▶ _TASK_: Find each line with "part" and copy it.

━━━ SOURCE MATERIAL

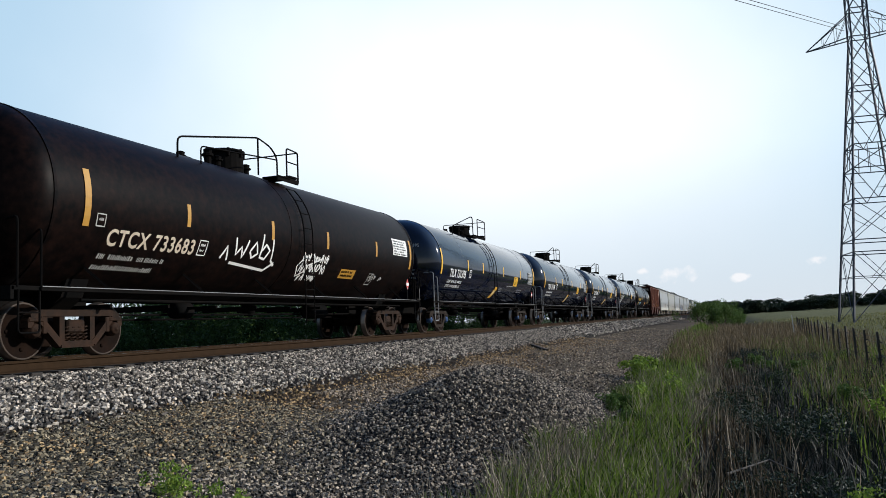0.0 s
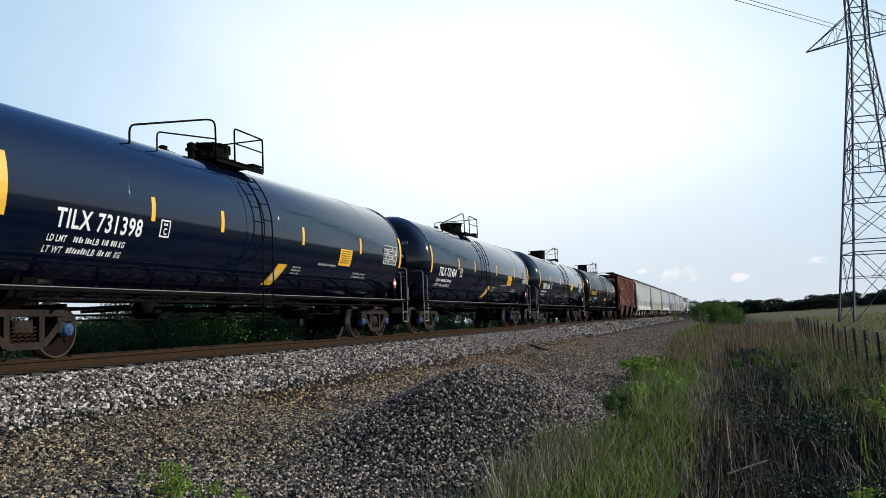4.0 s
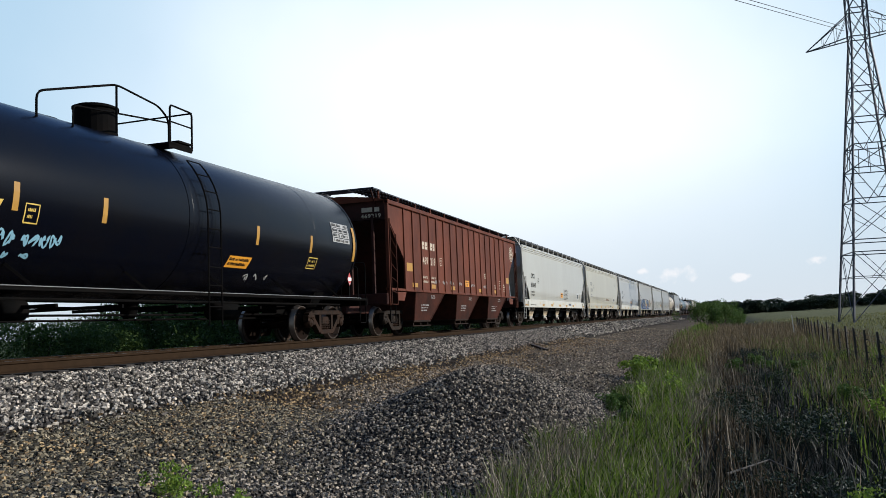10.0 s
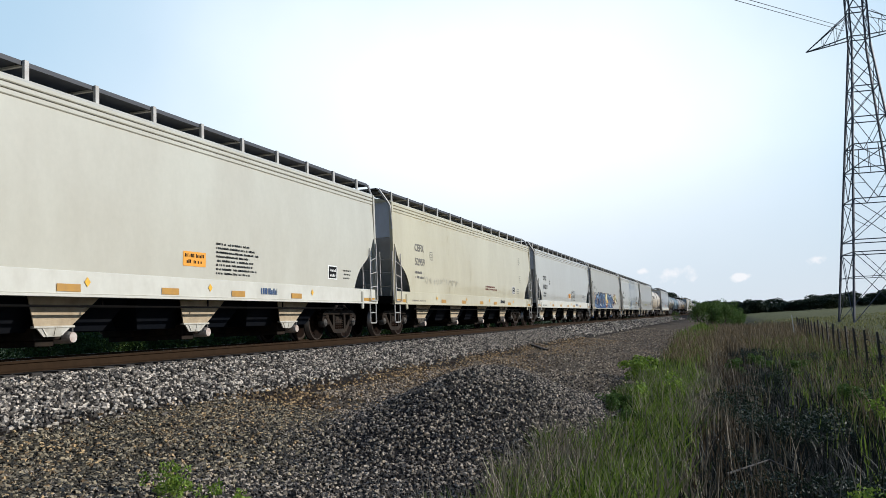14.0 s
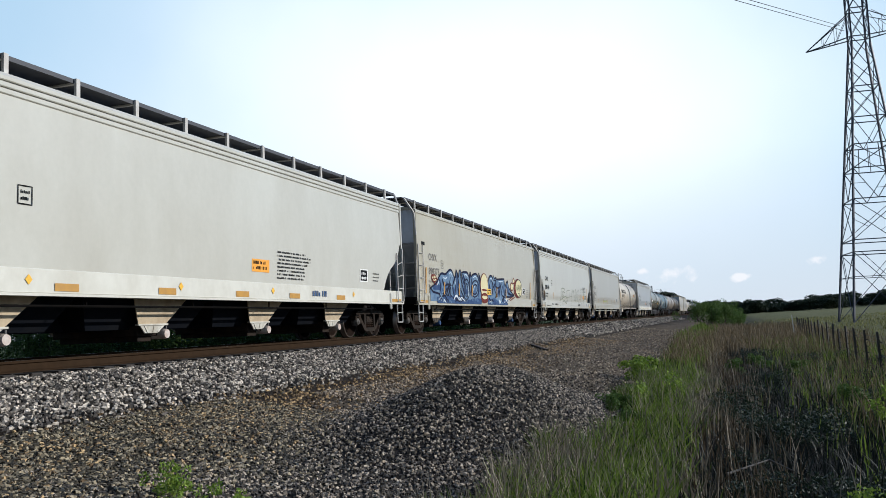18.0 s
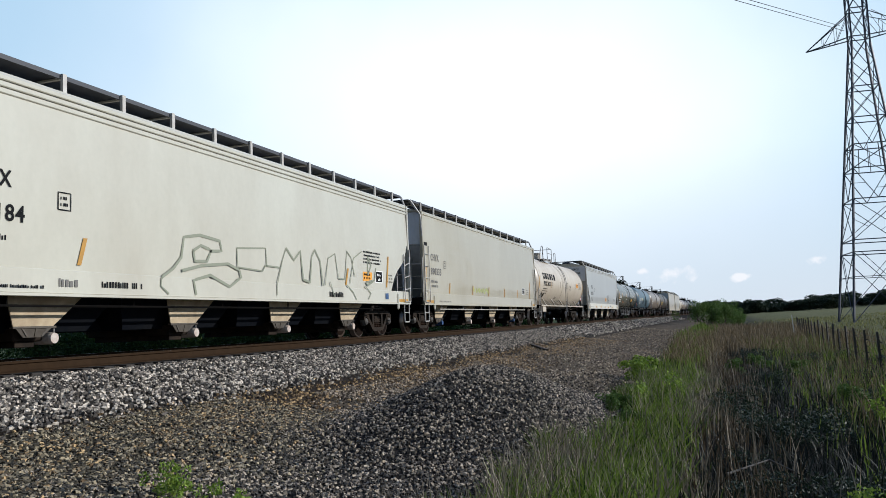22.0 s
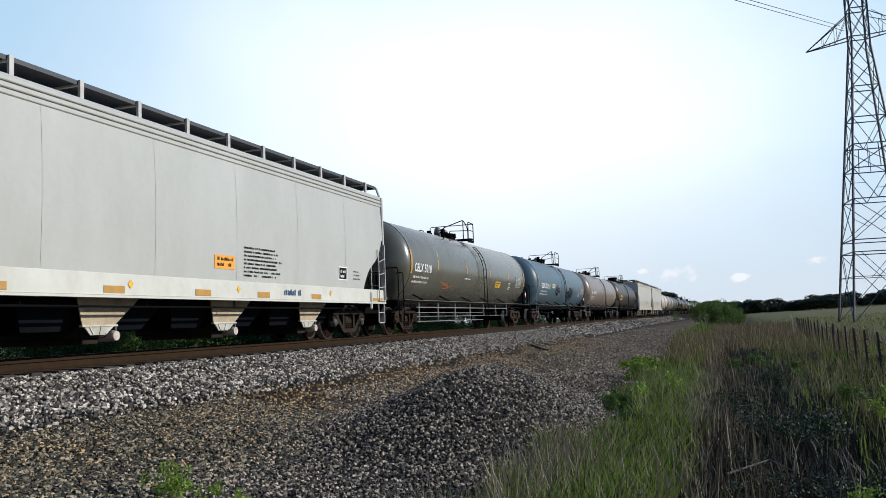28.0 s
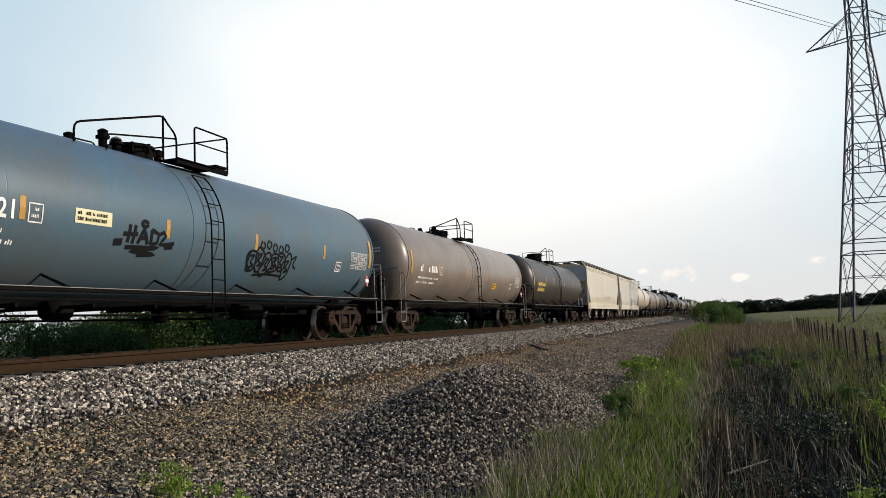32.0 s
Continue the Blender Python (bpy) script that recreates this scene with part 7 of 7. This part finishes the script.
def beige_tank():
    L = span(13)
    c, k = put(tank_car("beige tank car with black lettering and black scrawls", L, 1.55, 2.50, "tank_beige", metal="frame_black", sill="tank_beige", hand="pipe_grey", end_hand="pipe_white", rust="truck_dark", rings=4,
                        seam=L / 2 - 7.5, rail=-4.06, peak=-3.45, loop=(-2.15, -0.80), dome=-1.1, lad=0.0, drum=0.42, wide=0.30, valves=False), 13)
    h = 7.5
    bm = bmesh.new()
    tube(bm, bent([(1.0, 0.0, 3.85), (1.0, 0.0, 4.55), (1.0, 0.46, 4.55), (1.0, 0.46, 3.85)], 0.10), 0.02)
    part("top_railing", bm, "pipe_grey", c)
    bm = bmesh.new()
    box(bm, 1.15, 1.50, -6.6, -5.7, 0.72, 1.04, 0.02)
    part("equipment_box", bm, "tank_beige", c, "beige steel box under the tank")
    for y in (-5.2, -2.6, 0.0, 2.6, 5.2):
        bm = bmesh.new()
        beam(bm, (1.46, y, 1.02), (1.18, y, 1.50), 0.12, 0.05)
        part("saddle_bracket", bm, "tank_beige", c)
    # large black wordmark drawn as plain blocks
    for q in range(6):
        y0 = -6.32 + q * 0.62
        patch(c, k, y0, y0 + 0.50, 2.62, 2.98, "letter_black", "emblem", "large black block emblem")
        if q % 2 == 0:
            patch(c, k, y0 + 0.14, y0 + 0.36, 2.75, 2.87, "tank_beige", "emblem", lift=0.009)
    lettering(c, k, "PROX 24023", -6.21, -4.30, 2.24, 0.26, "letter_black", "black reporting mark")
    bars(c, k, -6.3, -4.7, 2.10, 3, 0.13, 0.05, "letter_black", 141)
    stencil_box(c, k, -3.98, 2.20, 0.28, 0.28, "tank_beige", "letter_black", 142)
    patch(c, k, -4.16, -4.06, 2.15, 2.55, "ochre", label="ochre reflective strip")
    for y in (-7.42, 7.3):
        patch(c, k, y - 0.06, y + 0.06, 1.95, 2.75, "ochre", label="ochre reflective strip", lift=0.016)
    strokes(c, k, scrawl(-6.46, -5.55, 1.45, 1.95, 4, 71, 6), 0.09, "letter_black", label="black spray-paint scrawl")
    strokes(c, k, scrawl(-2.1, -1.6, 1.40, 1.80, 3, 73, 4), 0.07, "letter_black", label="black spray-paint scrawl")
    notice(c, k, 4.66, 2.38, 0.86, 0.26, "orange", "letter_black", 144, 2, label="orange notice")
    bars(c, k, 5.68, 6.80, 2.75, 6, 0.08, 0.05, "letter_black", 143, "data_panel")
    bars(c, k, 2.1, 2.8, 2.45, 4, 0.08, 0.05, "letter_black", 145)
    for y in (-1.21, 1.40, 4.33):
        patch(c, k, y - 0.04, y + 0.04, 2.2, 2.62, "letter_black", label="dark vertical strip")


def motions():
    """The train rolls by at a steady pace; wheels turn while their car is near."""
    for car, y0 in CARS:
        walk(car, [(t, pose(0, y0 - SPEED * t + d, 0)) for t, d in UNEVEN])
    for ws, car, y in WHEELS:
        start = next(v for c, v in CARS if c == car)
        t0, t1 = (start + y - 75) / SPEED, (start + y + 2) / SPEED
        t0, t1 = max(0.0, t0), min(32.0, t1)
        if t1 - t0 < 0.3:
            continue
        rows, turn = [], lambda t: -math.degrees(SPEED * (t - t0) / 0.457)
        n = int((t1 - t0) * 15)
        # rolling towards -y: the top of the wheel moves to -y
        times = [t0 + i / 15 for i in range(n + 1)]
        if times[0] > 0.05:
            rows.append((0, pose(0, y, 0.457, 0)))
        rows += [(t, pose(0, y, 0.457) @ Matrix.Rotation(radians(-turn(t)), 4, "X")) for t in times]
        if times[-1] < 31.95:
            rows.append((32, rows[-1][1]))
        walk(ws, rows)


build_ground()
build_stones()
build_track()
build_grass()
build_plants()
build_scraps()
build_fence()
build_tower()
build_train()
motions()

━━━━━━

▶ _ANSWER BELOW_:
Continue the Blender Python (bpy) script that recreates this scene with part 7 of 7. This part finishes the script.
    part("top_railing", bm, "pipe_grey", c)
    part("equipment_box", bm, "tank_beige", c, "beige steel box under the tank")
        part("saddle_bracket", bm, "tank_beige", c)